Starmer Plans Migrant Cuts to Fight Reform
Ben Riley-Smith, The Telegraph, April 27, 2025
Sir Keir Starmer will unveil a crackdown on immigration after this week’s local elections when Reform is expected to seize hundreds of seats.
A white paper revealing the Government’s plans to bring down legal migration is due to be unveiled in the weeks following the voting on May 1.
It is expected to make it harder for foreign students who come to the UK on graduate visas to stay in the country through taking low-paid jobs such as healthcare roles.
Reform, the Right-wing party led by Nigel Farage, is expected to take hundreds of council seats on Thursday and is ahead in the race for two mayoralties.
The party could also win the Runcorn and Helsby by-election, taking the seat from Labour. Sir Keir has not personally campaigned there yet, in a sign he is bracing for defeat.
His absence was branded “astonishing” by Mr Farage, who has visited three times and will be there on voting day.
Home Office insiders insisted the migration plans had been in progress since November, rather than being a knee-jerk reaction to what is expected to be a bruising local election for Labour.

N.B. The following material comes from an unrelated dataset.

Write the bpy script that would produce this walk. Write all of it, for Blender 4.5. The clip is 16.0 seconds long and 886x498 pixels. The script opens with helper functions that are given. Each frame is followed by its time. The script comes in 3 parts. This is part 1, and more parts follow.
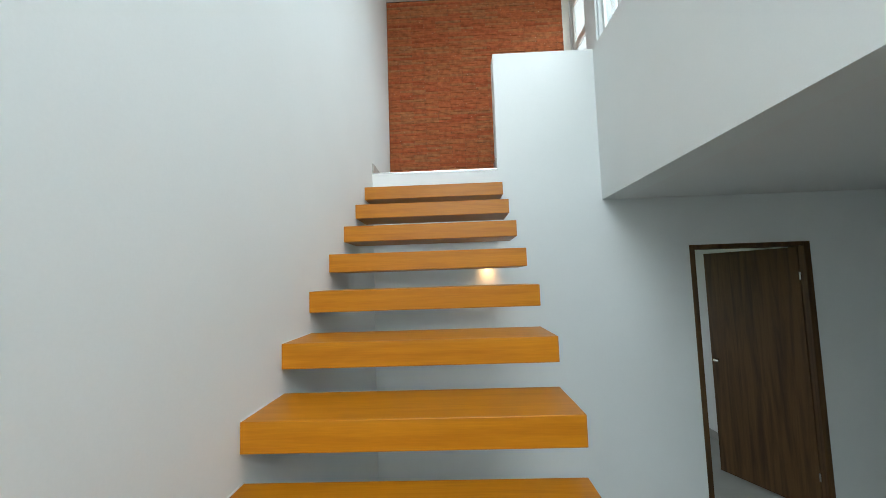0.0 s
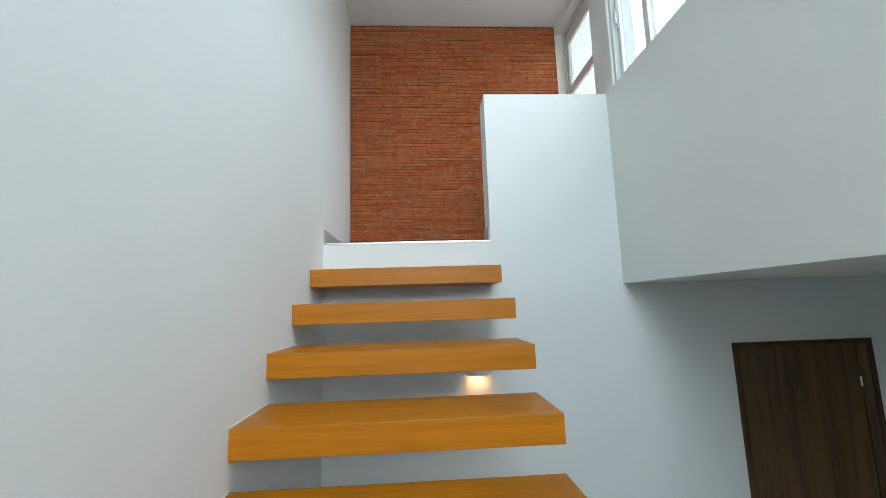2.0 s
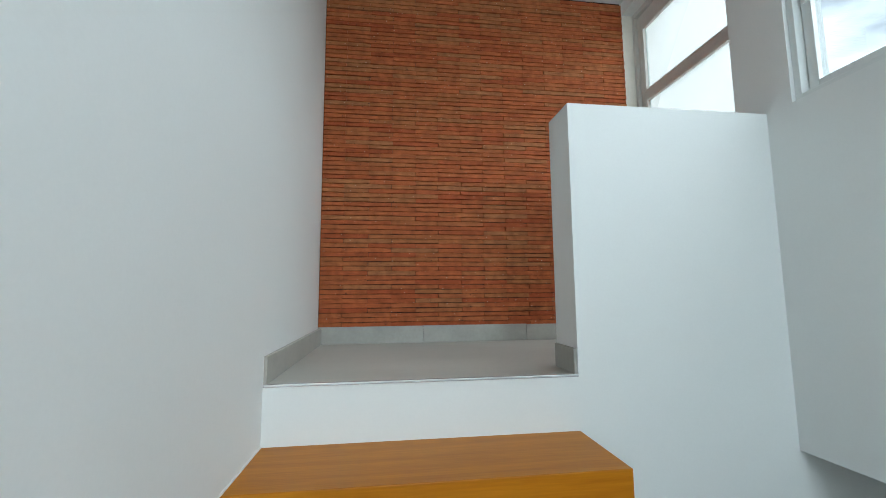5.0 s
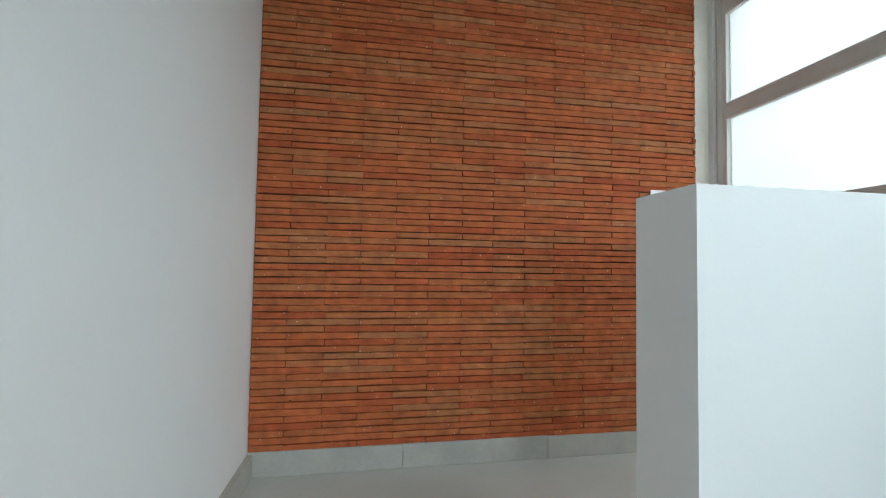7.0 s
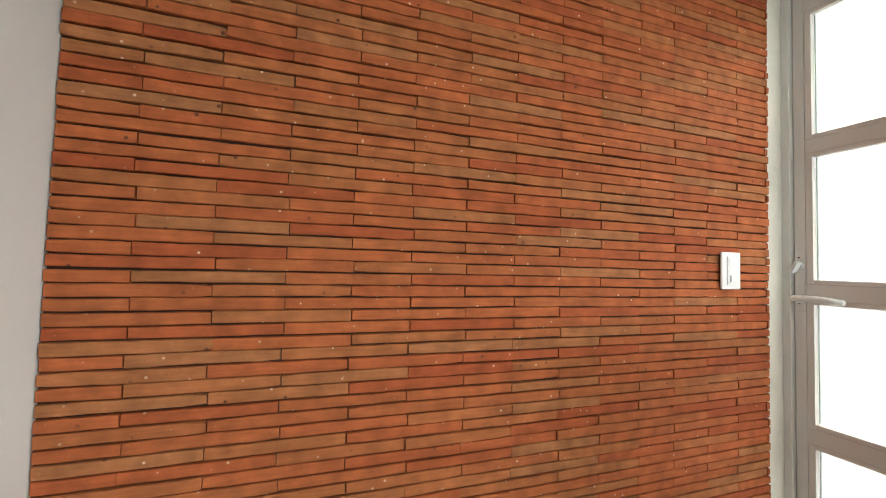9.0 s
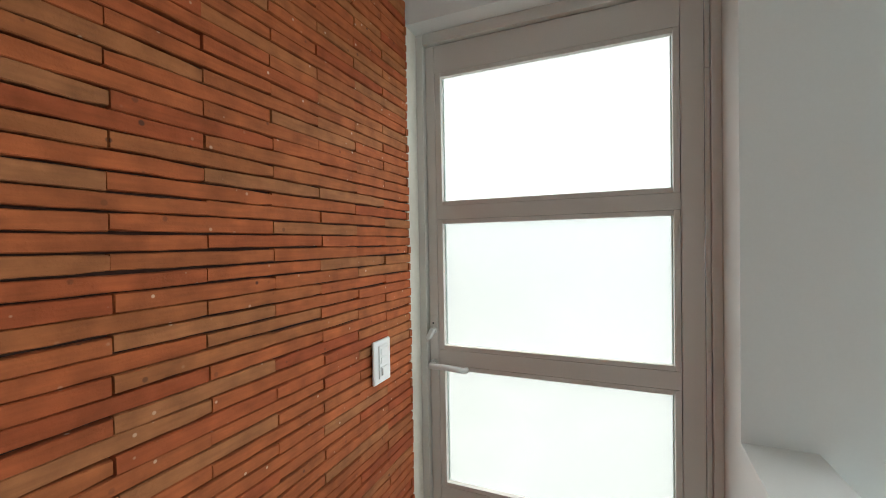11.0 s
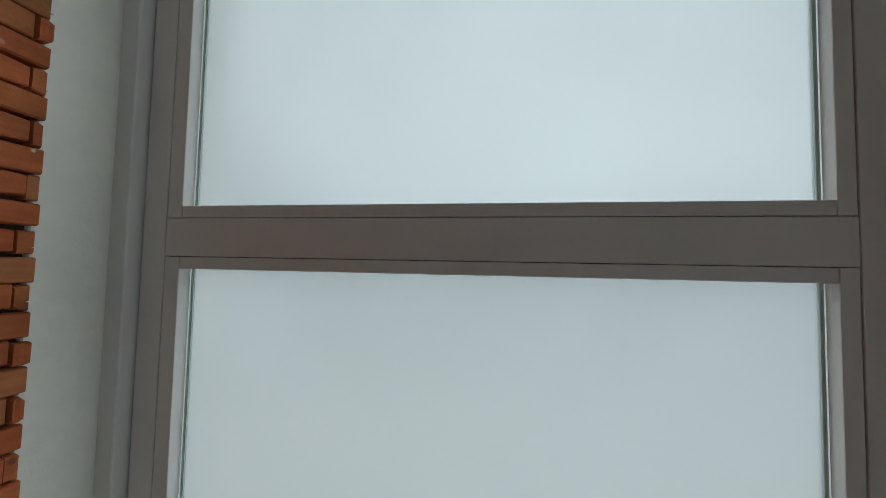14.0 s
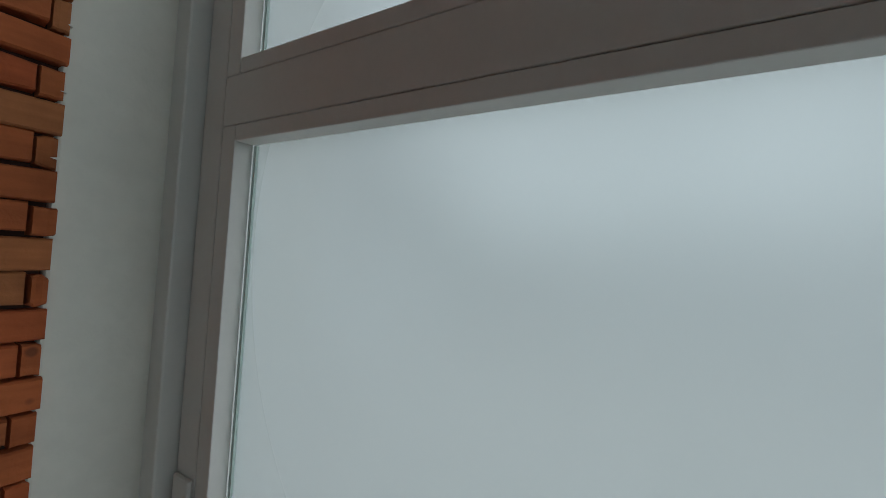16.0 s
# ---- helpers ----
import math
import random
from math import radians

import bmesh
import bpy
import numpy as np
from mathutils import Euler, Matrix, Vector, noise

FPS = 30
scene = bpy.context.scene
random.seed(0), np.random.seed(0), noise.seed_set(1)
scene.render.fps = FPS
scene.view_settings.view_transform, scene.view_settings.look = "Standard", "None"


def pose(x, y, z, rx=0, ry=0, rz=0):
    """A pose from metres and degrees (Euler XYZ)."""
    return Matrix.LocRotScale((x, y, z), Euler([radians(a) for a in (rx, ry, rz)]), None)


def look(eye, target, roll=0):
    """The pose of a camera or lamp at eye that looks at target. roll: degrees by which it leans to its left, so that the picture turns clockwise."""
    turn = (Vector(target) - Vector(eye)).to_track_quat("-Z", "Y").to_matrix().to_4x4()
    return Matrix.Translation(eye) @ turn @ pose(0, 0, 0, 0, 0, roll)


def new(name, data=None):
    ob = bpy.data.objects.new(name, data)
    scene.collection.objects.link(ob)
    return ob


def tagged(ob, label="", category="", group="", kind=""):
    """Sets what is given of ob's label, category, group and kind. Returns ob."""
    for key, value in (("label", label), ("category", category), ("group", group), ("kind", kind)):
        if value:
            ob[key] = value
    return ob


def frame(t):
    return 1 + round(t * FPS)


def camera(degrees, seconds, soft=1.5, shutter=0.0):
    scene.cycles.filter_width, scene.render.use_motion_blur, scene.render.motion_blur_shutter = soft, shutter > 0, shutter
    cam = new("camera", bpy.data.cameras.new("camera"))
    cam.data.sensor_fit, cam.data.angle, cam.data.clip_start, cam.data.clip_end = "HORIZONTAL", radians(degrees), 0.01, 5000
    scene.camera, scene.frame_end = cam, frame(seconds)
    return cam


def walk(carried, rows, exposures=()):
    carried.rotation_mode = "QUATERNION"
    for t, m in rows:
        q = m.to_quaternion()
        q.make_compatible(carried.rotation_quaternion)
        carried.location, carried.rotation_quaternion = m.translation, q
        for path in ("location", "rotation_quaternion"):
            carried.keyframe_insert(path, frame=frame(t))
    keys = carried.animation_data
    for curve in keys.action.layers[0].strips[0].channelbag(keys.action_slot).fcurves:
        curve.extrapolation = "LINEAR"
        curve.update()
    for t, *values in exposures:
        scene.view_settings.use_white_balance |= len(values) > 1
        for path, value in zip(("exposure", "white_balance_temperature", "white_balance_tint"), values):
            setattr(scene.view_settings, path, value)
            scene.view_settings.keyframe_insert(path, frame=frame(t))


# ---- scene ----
cam = camera(95.6, 16.0, soft=0.8)
PATH = [
    (0, (-0.007, -0.072, 1.838), (-0.069, 1.921, 1.992), -1.9),
    (0.5, (-0.059, 0.124, 1.971), (-0.048, 2.116, 2.159), -1.8),
    (1, (-0.053, 0.311, 2.046), (-0.002, 2.297, 2.272), -1.6),
    (1.5, (-0.053, 0.499, 2.198), (0.039, 2.48, 2.454), -1.7),
    (2, (-0.083, 0.685, 2.329), (0.033, 2.662, 2.604), -1.8),
    (2.5, (-0.074, 0.849, 2.402), (0.066, 2.824, 2.686), -1.9),
    (3, (-0.096, 1.021, 2.544), (0.071, 2.994, 2.823), -1.9),
    (3.5, (-0.158, 1.207, 2.659), (0.032, 3.18, 2.926), -1.6),
    (4, (-0.189, 1.401, 2.734), (0.024, 3.374, 2.989), -1.3),
    (4.5, (-0.229, 1.58, 2.887), (0.015, 3.551, 3.127), -0.9),
    (5, (-0.275, 1.78, 2.985), (-0.017, 3.751, 3.204), -0.4),
    (7.5, (-0.204, 2.641, 3.583), (0.153, 4.608, 3.649), 0.9),
    (8, (-0.25, 2.836, 3.609), (0.157, 4.792, 3.694), 0.6),
    (10.5, (-0.137, 3.455, 4.098), (1.403, 4.729, 4.074), 1.3),
    (11, (0.097, 3.481, 4.116), (1.939, 4.261, 4.085), -1.0),
    (11.5, (0.317, 3.521, 4.138), (2.284, 3.878, 4.185), -2.5),
    (12, (0.547, 3.564, 4.155), (2.537, 3.732, 4.27), -3.1),
    (12.5, (0.768, 3.536, 4.185), (2.718, 3.965, 4.296), -2.0),
    (13, (0.865, 3.602, 4.184), (2.801, 4.076, 4.359), -1.0),
    (13.5, (0.878, 3.579, 4.187), (2.789, 4.148, 4.341), 0.1),
    (14, (0.908, 3.61, 4.183), (2.873, 3.968, 4.287), 1.2),
    (14.5, (0.963, 3.685, 4.164), (2.957, 3.837, 4.195), 2.5),
    (15, (0.994, 3.668, 4.142), (2.945, 4.106, 4.118), 3.4),
    (15.5, (1.063, 3.676, 4.121), (2.84, 4.593, 4.102), 3.8),
    (16, (1.113, 3.653, 4.088), (2.822, 4.691, 4.129), 3.8),
]
walk(cam, [(t, look(eye, target, roll)) for t, eye, target, roll in PATH],
     exposures=((0.0, 3.6, 6050, 7), (2.0, 3.45, 5950, 7), (3.5, 3.3, 5900, 6), (5.0, 3.2, 5900, 6), (7.5, 3.4, 5900, 6), (8.0, 3.8, 6200, 9), (10.5, 3.7, 6900, 11),
                (11.0, 3.2, 6450, 8), (11.5, 2.8, 6100, 7), (12.0, 2.55, 6000, 6), (12.5, 2.35, 5950, 6), (13.5, 2.15, 5900, 6), (14.5, 2.1, 5800, 5), (15.0, 2.0, 5800, 5), (16.0, 1.8, 5800, 5)))
# power of the added front fill lamp
FRONT_FILL_W = 9.0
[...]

But disquiet within the party over its campaign strategy is already emerging, with one peer close to No 10, Lord Glasman, predicting over the weekend that Labour would “get its head kicked in” by Reform at the locals.
Lord Glasman, who heads up the “Blue Labour” movement which wants the party to move to the Right, told The Observer: “It’s game over if they don’t change. People are losing faith in government, in the most general way, and someone has to stop that. Labour must be a pro-worker, patriotic party, not talking gibberish about diversity.”

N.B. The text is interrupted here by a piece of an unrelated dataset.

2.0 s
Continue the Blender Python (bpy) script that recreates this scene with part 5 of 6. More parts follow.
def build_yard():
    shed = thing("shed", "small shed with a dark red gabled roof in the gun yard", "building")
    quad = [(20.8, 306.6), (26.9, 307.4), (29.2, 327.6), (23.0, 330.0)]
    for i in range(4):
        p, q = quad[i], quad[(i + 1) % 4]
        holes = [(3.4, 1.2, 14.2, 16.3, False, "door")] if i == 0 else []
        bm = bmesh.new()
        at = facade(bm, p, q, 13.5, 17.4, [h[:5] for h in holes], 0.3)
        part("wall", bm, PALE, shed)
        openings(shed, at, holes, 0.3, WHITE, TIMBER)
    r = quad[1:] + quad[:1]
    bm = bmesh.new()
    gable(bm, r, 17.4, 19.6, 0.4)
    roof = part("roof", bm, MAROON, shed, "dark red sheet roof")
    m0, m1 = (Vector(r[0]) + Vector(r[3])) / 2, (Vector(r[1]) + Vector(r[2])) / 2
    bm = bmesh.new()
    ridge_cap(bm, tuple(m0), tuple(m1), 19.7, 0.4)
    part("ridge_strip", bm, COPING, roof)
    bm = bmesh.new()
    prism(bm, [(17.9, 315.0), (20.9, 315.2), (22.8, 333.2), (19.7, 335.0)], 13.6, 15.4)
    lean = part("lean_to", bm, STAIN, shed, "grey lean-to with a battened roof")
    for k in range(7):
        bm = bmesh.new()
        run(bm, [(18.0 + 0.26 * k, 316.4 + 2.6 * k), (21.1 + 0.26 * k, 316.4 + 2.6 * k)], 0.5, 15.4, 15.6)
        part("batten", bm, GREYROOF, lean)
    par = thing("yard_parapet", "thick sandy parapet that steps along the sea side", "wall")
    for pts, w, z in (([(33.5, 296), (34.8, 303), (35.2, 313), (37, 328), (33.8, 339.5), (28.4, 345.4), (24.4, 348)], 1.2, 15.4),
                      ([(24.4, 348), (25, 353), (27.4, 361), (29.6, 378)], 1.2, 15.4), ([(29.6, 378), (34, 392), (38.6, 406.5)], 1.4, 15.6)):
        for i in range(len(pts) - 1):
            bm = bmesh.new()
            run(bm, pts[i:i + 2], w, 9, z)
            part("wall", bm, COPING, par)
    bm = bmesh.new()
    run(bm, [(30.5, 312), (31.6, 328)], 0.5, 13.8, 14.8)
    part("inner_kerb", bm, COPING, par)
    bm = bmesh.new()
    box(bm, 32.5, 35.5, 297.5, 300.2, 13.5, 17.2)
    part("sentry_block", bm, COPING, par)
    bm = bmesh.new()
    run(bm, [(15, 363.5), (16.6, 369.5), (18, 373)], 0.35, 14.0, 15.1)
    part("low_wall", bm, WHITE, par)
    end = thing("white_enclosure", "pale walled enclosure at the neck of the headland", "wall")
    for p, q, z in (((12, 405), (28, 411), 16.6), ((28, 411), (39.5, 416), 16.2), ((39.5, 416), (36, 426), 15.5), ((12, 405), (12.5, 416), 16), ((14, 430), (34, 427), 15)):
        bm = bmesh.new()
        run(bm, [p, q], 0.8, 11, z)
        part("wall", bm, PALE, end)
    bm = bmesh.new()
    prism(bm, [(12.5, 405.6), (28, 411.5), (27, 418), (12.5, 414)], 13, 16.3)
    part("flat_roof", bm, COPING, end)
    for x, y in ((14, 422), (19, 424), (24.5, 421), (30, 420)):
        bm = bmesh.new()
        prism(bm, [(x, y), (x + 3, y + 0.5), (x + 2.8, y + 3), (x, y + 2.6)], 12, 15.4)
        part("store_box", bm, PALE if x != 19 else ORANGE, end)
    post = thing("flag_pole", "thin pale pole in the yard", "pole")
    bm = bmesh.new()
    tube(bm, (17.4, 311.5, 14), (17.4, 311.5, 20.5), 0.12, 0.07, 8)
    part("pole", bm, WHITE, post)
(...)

Meanwhile, a senior trade union figure told The Telegraph that a “sizeable” chunk of its members would vote Reform at the election, especially in traditional working class communities.

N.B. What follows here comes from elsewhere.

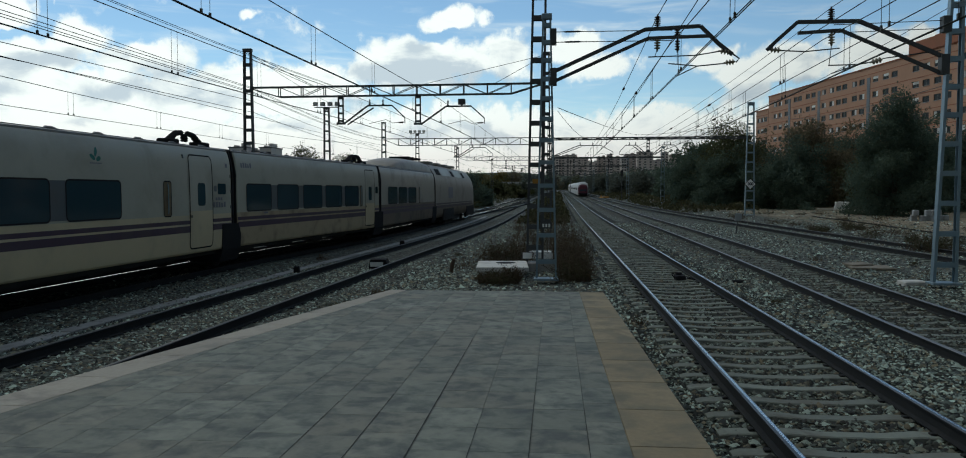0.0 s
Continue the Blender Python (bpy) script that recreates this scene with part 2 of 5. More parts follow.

Reform is topping nationwide polling on 25 per cent, approaching double the 14 per cent it achieved at the July general election. Labour is trailing on 23 per cent and the Tories are on 21 per cent.
Mr Farage has taken a hard line on immigration on the campaign trail, vowing to be “deporter-in-chief” of illegal migrants.
Morgan McSweeney, Sir Keir’s influential chief of staff, has long believed that delivering on Labour’s promise to bring down net migration is key in countering Reform’s appeal.
Annual net migration – the difference between those moving to and from the UK to live – hit a record 906,000 in the year to June 2023, coming down to 728,000 the following year.
The long-awaited blueprint on reforming the legal migration system is expected to outline a goal to reduce that number even further.
A Home Office source said: “We’ve made a really strong commitment that the Home Secretary wants to reduce net migration. We will use the immigration white paper as a tool for that.”
The white paper is expected to be published before May 19, when a summit between UK and European Union leaders resetting their relationship takes place. The Office for National Statistics will publish its latest net migration numbers on May 22.
It will include a promise that bosses who break employment law, such as by not paying minimum wage, will be banned from hiring workers abroad.
Existing workforces will also be required to train for roles often taken by workers on foreign visas.
Another area where action is expected is on graduate visas. Yvette Cooper, the Home Secretary, has uncovered evidence that scores of foreign students who come to Britain on graduate visas then move across to health and social care visas, allowing them to remain in the UK for longer.
Home Office officials have explored closing this loophole by setting a wage threshold for the types of jobs to which foreign graduates can switch.
However, a crackdown could bring criticism from the social care sector, which already has a shortage of workers.
There is a growing expectation that the UK and EU will strike a deal to allow younger people to move more freely between the two, but any deal is not expected to be detailed in the white paper, which is due to be published before those negotiations conclude.
Tougher rules on migration are likely to renew the debate about any knock-on impact on economic growth, which Sir Keir has named as his top priority for office.
Labour increased enforced returns of failed asylum seekers and foreign criminals in its first six months in government.
The Home Office also started releasing photographs of deportation flights to communicate to the public that action was being taken.
Accommodation for migrants is another issue being discussed on the doorstep.
Karen Shore, Labour’s candidate in Runcorn and Helsby, previously said that closing the local asylum hotel was one of her “priorities”.
On Sunday, No 10 declined to promise that Sir Keir would visit the seat this week before voting took place.
The approach is a break with his predecessor, Rishi Sunak, who as prime minister often campaigned in by-elections even when the Conservatives were facing the prospect of defeat.
Mr Farage told The Telegraph: “I find it astonishing that the PM hasn’t turned up at the first by-election of the parliament. To us, it is an indication that Labour intelligence says they’re not going to win.”
A Labour Party spokesman declined to comment.